Material provided:
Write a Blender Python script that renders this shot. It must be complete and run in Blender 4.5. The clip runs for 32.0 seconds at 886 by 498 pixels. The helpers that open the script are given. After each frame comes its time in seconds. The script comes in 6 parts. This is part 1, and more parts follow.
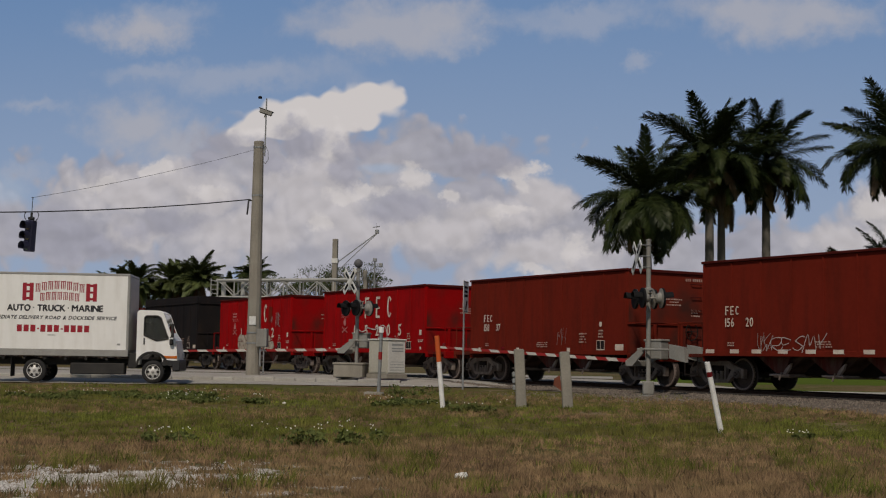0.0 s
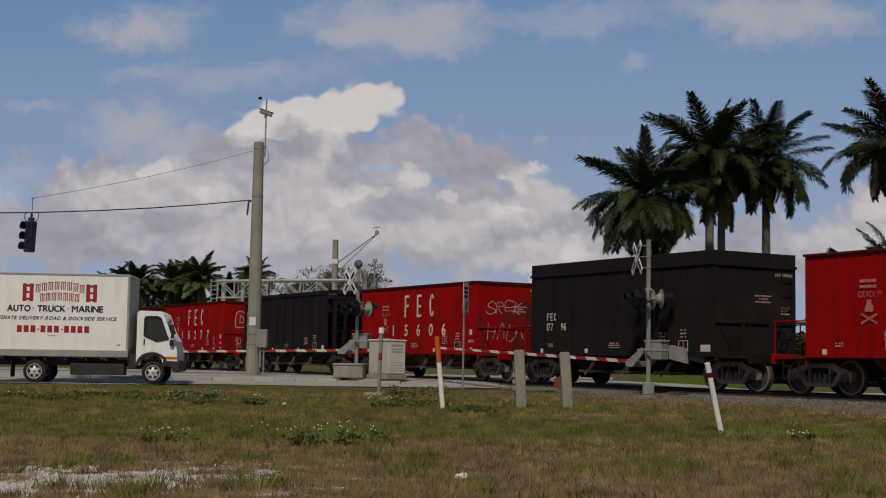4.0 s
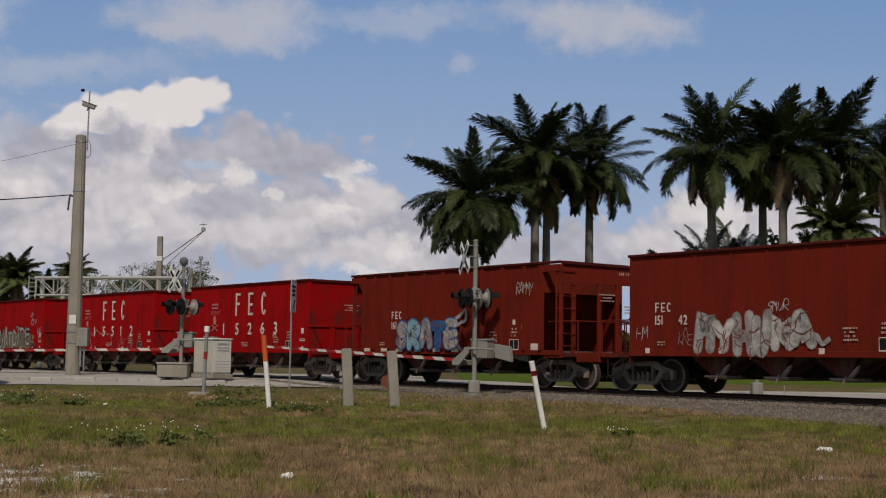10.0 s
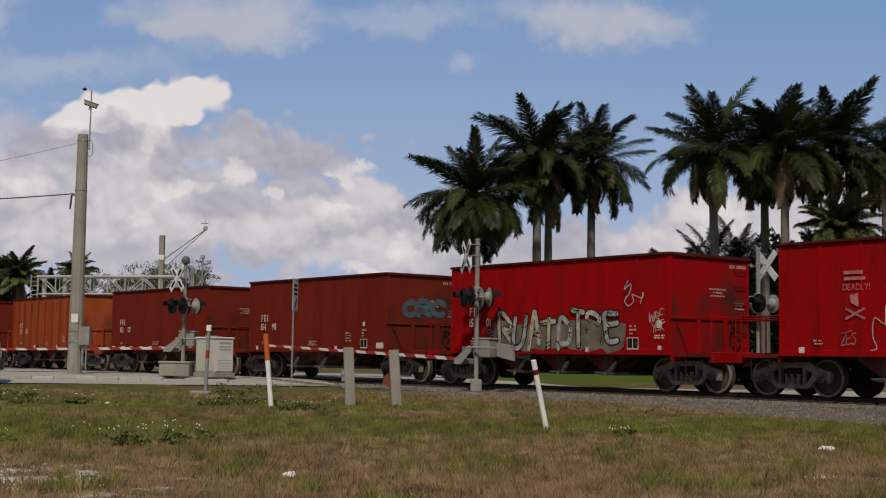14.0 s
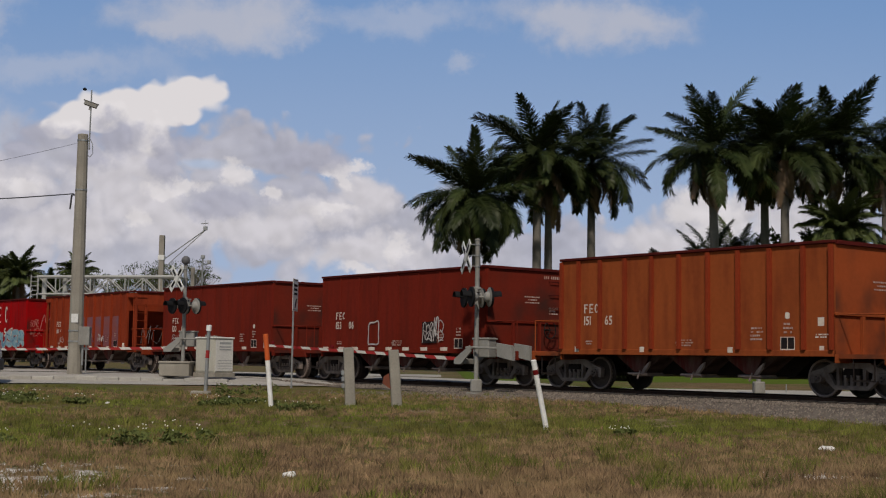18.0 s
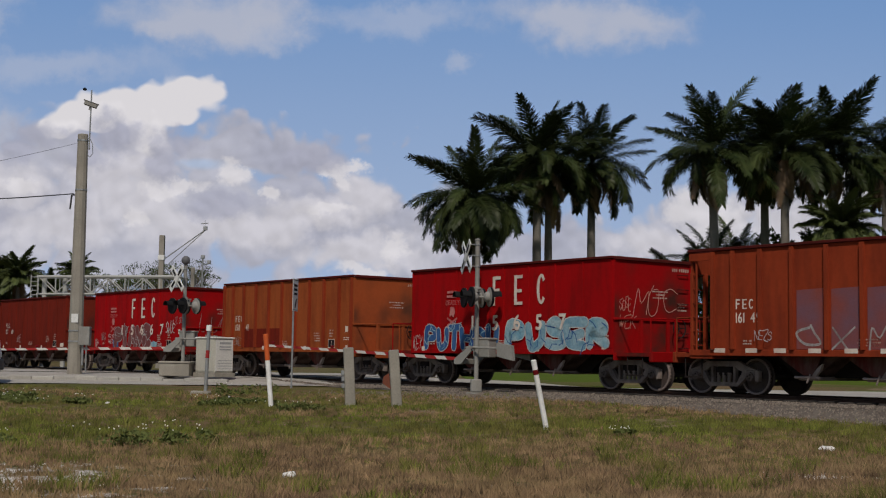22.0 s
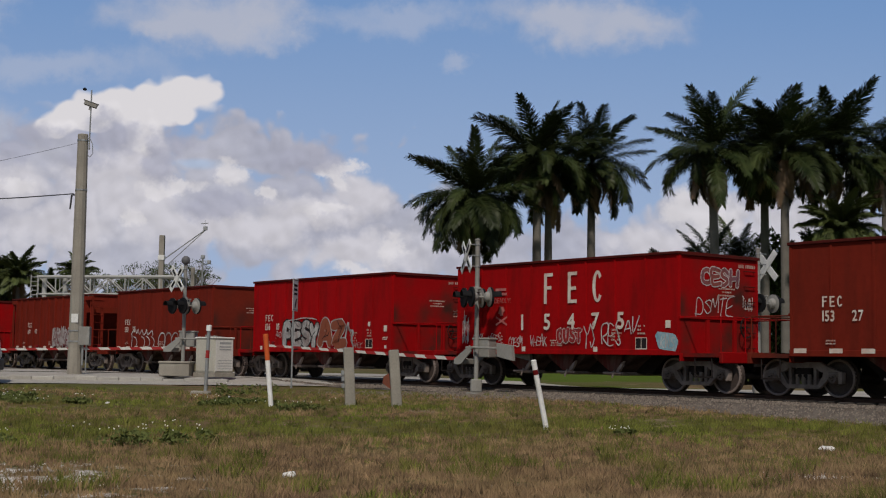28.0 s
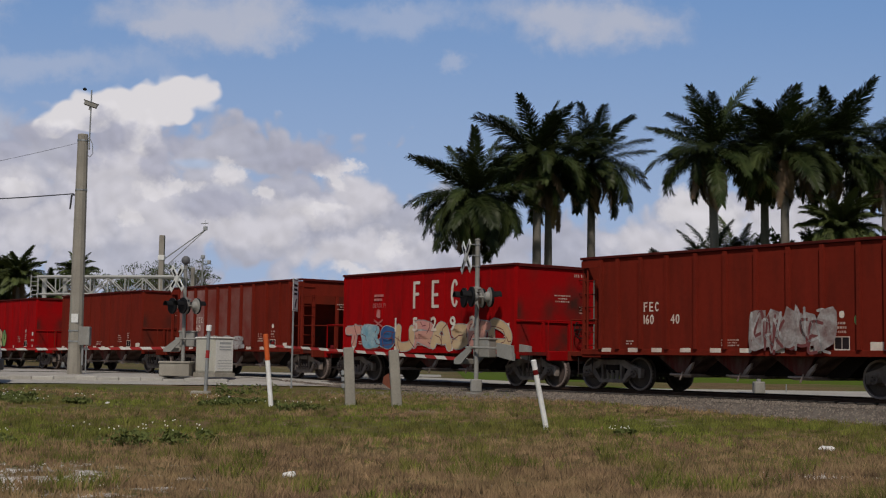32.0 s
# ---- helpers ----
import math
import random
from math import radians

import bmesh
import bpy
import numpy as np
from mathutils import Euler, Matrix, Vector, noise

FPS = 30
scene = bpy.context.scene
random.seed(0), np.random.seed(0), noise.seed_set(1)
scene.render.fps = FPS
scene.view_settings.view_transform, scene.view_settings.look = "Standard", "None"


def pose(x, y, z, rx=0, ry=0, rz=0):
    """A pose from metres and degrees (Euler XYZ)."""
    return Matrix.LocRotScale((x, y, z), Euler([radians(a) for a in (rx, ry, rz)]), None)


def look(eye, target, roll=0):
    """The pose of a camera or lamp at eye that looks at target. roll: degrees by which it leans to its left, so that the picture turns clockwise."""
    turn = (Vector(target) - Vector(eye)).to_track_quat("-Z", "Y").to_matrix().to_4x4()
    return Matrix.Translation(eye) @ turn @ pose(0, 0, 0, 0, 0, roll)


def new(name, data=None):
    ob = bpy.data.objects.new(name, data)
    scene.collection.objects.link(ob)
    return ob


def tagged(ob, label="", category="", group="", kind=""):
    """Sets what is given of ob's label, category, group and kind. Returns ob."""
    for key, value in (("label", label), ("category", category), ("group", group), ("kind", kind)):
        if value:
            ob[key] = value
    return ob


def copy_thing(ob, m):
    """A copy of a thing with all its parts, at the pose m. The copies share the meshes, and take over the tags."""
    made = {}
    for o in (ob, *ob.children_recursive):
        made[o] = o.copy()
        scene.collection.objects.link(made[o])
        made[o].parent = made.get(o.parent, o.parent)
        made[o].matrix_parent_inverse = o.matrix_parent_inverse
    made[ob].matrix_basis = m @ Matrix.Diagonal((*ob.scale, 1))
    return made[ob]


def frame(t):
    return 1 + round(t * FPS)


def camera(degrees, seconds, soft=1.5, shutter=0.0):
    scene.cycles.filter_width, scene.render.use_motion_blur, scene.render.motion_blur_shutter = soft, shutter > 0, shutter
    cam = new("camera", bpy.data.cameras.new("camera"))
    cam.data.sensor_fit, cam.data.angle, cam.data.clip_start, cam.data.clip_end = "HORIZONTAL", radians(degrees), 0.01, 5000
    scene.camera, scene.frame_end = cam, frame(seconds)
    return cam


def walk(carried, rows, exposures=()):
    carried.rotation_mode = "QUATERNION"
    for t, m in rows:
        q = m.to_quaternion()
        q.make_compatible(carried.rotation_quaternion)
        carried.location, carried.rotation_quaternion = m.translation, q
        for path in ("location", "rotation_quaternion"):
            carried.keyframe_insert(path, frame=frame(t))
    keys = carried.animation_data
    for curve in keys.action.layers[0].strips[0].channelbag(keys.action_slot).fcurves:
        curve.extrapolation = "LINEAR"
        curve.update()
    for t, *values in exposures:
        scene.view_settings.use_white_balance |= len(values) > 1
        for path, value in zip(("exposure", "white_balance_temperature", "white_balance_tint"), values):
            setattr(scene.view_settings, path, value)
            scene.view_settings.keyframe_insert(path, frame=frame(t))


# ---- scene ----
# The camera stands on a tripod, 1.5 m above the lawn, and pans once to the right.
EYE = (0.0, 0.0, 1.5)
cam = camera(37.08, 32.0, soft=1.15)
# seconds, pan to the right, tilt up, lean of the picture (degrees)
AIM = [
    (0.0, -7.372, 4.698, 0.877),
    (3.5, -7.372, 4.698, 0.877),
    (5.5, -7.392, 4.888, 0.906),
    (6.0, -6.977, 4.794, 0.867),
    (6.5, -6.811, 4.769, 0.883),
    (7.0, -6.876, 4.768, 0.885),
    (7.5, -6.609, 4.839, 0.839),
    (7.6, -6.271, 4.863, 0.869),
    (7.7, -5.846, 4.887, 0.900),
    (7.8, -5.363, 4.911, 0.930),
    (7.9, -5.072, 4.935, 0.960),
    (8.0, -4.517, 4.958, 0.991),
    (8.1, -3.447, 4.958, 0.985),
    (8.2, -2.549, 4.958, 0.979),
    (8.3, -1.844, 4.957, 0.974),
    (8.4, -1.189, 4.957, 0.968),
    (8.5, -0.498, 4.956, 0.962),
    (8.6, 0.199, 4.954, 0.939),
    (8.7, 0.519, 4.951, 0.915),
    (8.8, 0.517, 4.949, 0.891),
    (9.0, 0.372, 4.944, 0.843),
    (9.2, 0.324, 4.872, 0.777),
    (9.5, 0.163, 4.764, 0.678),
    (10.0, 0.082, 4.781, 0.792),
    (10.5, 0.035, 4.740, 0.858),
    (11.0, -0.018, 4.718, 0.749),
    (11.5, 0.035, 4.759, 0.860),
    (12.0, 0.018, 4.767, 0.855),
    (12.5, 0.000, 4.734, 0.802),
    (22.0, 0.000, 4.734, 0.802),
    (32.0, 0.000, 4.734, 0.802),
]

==

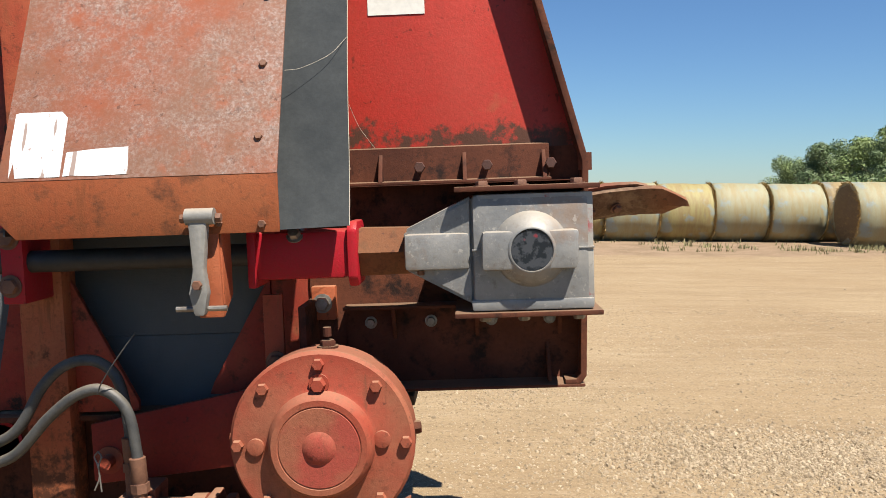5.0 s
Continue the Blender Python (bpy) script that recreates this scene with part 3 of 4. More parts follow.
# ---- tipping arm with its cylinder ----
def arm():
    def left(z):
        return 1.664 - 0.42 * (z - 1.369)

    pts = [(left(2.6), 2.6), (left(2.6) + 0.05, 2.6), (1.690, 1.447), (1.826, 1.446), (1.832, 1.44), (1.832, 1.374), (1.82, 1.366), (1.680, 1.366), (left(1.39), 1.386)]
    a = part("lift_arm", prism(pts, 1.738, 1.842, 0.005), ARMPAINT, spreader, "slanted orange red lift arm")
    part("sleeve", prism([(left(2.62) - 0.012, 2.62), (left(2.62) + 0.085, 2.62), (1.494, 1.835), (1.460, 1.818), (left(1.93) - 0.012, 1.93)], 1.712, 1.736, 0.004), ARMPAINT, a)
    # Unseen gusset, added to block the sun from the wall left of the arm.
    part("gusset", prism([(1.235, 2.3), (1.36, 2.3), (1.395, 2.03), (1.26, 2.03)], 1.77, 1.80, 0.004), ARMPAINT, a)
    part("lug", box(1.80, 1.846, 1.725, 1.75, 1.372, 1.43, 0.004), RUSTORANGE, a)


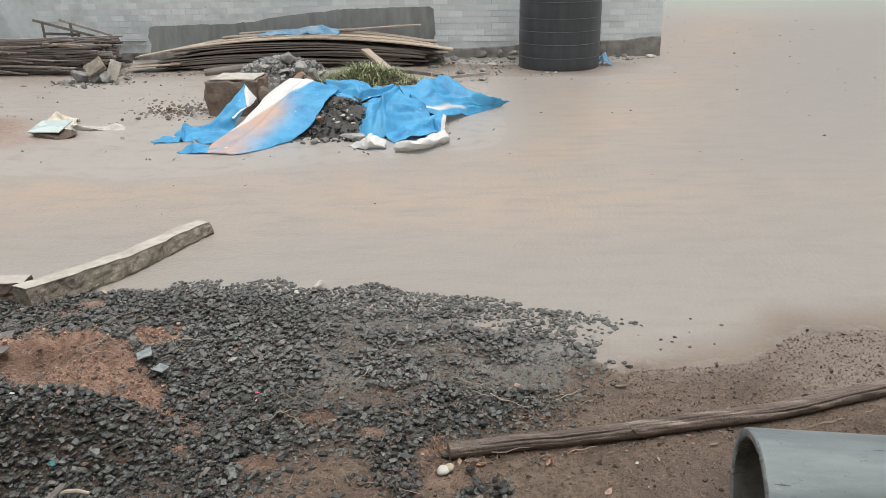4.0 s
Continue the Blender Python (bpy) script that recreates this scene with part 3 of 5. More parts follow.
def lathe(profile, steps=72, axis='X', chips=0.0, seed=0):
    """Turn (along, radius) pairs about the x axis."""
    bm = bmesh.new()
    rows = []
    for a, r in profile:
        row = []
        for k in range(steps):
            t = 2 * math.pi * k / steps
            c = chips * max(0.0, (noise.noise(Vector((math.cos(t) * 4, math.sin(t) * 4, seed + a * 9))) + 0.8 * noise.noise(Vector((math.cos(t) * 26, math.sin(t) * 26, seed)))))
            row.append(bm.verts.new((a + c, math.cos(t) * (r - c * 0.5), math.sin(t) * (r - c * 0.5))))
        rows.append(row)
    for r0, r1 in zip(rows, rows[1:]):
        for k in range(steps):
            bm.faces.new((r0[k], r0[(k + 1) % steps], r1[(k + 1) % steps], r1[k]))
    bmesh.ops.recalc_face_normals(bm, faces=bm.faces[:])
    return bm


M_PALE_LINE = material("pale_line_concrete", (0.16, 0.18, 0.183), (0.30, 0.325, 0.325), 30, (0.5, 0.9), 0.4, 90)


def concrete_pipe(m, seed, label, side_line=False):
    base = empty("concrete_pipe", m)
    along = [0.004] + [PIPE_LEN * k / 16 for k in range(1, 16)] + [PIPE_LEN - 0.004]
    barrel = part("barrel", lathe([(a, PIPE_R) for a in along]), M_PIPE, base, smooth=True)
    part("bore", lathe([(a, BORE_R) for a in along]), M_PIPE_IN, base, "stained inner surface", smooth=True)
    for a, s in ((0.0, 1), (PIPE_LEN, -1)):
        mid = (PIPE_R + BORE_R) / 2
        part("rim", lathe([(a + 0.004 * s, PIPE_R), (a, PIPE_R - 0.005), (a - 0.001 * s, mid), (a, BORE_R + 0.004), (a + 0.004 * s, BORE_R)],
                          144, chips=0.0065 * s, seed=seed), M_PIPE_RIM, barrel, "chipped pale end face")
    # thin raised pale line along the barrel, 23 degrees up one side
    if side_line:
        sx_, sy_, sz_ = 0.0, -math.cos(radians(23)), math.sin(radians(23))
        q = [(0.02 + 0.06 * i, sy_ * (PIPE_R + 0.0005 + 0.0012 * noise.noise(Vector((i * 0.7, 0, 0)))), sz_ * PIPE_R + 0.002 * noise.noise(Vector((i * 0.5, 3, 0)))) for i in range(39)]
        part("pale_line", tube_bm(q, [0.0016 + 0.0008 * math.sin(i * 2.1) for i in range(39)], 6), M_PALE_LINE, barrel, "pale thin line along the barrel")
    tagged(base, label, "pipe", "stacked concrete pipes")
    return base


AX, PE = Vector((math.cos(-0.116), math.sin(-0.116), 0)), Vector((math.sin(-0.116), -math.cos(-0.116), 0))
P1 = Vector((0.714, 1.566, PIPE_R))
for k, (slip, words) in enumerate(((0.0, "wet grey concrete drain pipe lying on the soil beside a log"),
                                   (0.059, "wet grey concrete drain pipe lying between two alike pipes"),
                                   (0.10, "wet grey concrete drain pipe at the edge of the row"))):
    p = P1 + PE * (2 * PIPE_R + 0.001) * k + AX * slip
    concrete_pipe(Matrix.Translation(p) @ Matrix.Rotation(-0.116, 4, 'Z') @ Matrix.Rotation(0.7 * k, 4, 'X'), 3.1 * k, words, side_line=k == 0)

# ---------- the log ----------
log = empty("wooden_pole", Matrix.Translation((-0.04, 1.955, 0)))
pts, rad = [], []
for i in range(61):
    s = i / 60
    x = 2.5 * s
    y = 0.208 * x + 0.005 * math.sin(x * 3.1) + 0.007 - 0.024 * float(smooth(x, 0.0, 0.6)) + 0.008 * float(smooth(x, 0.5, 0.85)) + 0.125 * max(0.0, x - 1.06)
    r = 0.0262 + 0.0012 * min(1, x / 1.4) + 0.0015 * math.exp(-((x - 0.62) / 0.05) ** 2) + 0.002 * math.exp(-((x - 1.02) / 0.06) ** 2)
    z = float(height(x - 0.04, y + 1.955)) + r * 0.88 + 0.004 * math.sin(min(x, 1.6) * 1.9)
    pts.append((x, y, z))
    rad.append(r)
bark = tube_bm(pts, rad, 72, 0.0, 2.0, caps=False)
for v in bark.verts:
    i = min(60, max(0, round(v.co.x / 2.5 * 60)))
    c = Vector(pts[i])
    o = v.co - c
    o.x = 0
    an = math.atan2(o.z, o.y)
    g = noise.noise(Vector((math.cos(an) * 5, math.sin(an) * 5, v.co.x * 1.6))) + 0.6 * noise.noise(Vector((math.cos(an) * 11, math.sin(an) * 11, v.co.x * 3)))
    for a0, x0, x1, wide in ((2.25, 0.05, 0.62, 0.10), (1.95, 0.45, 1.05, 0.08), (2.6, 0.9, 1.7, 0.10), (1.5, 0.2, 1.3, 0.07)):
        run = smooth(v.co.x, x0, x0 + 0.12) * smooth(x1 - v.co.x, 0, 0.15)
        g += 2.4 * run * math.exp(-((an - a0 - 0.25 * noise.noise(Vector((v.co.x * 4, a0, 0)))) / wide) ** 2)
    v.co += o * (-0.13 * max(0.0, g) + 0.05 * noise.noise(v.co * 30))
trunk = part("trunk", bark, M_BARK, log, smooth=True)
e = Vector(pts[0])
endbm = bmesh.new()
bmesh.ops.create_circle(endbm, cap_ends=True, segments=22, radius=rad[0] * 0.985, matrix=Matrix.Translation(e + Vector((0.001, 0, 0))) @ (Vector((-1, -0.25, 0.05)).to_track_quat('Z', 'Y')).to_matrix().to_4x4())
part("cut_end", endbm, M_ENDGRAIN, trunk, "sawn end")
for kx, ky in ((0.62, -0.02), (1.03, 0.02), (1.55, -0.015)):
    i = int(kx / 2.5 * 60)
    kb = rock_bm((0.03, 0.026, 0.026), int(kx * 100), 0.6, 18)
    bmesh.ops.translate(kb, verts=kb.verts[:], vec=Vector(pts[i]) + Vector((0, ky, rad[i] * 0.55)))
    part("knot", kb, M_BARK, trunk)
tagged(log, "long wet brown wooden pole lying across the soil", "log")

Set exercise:
The first line to give again is the one with "Write a Blender", and the last is the one with "scene = bpy.context.scene". Repeat them and everything between exactly, minus the pictures.

Answer to this exercise:
Write a Blender Python script that renders this shot. It must be complete and run in Blender 4.5. The clip runs for 32.0 seconds at 886 by 498 pixels. The helpers that open the script are given. After each frame comes its time in seconds. The script comes in 6 parts. This is part 1, and more parts follow.
0.0 s
4.0 s
10.0 s
14.0 s
18.0 s
22.0 s
28.0 s
32.0 s
# ---- helpers ----
import math
import random
from math import radians

import bmesh
import bpy
import numpy as np
from mathutils import Euler, Matrix, Vector, noise

FPS = 30
scene = bpy.context.scene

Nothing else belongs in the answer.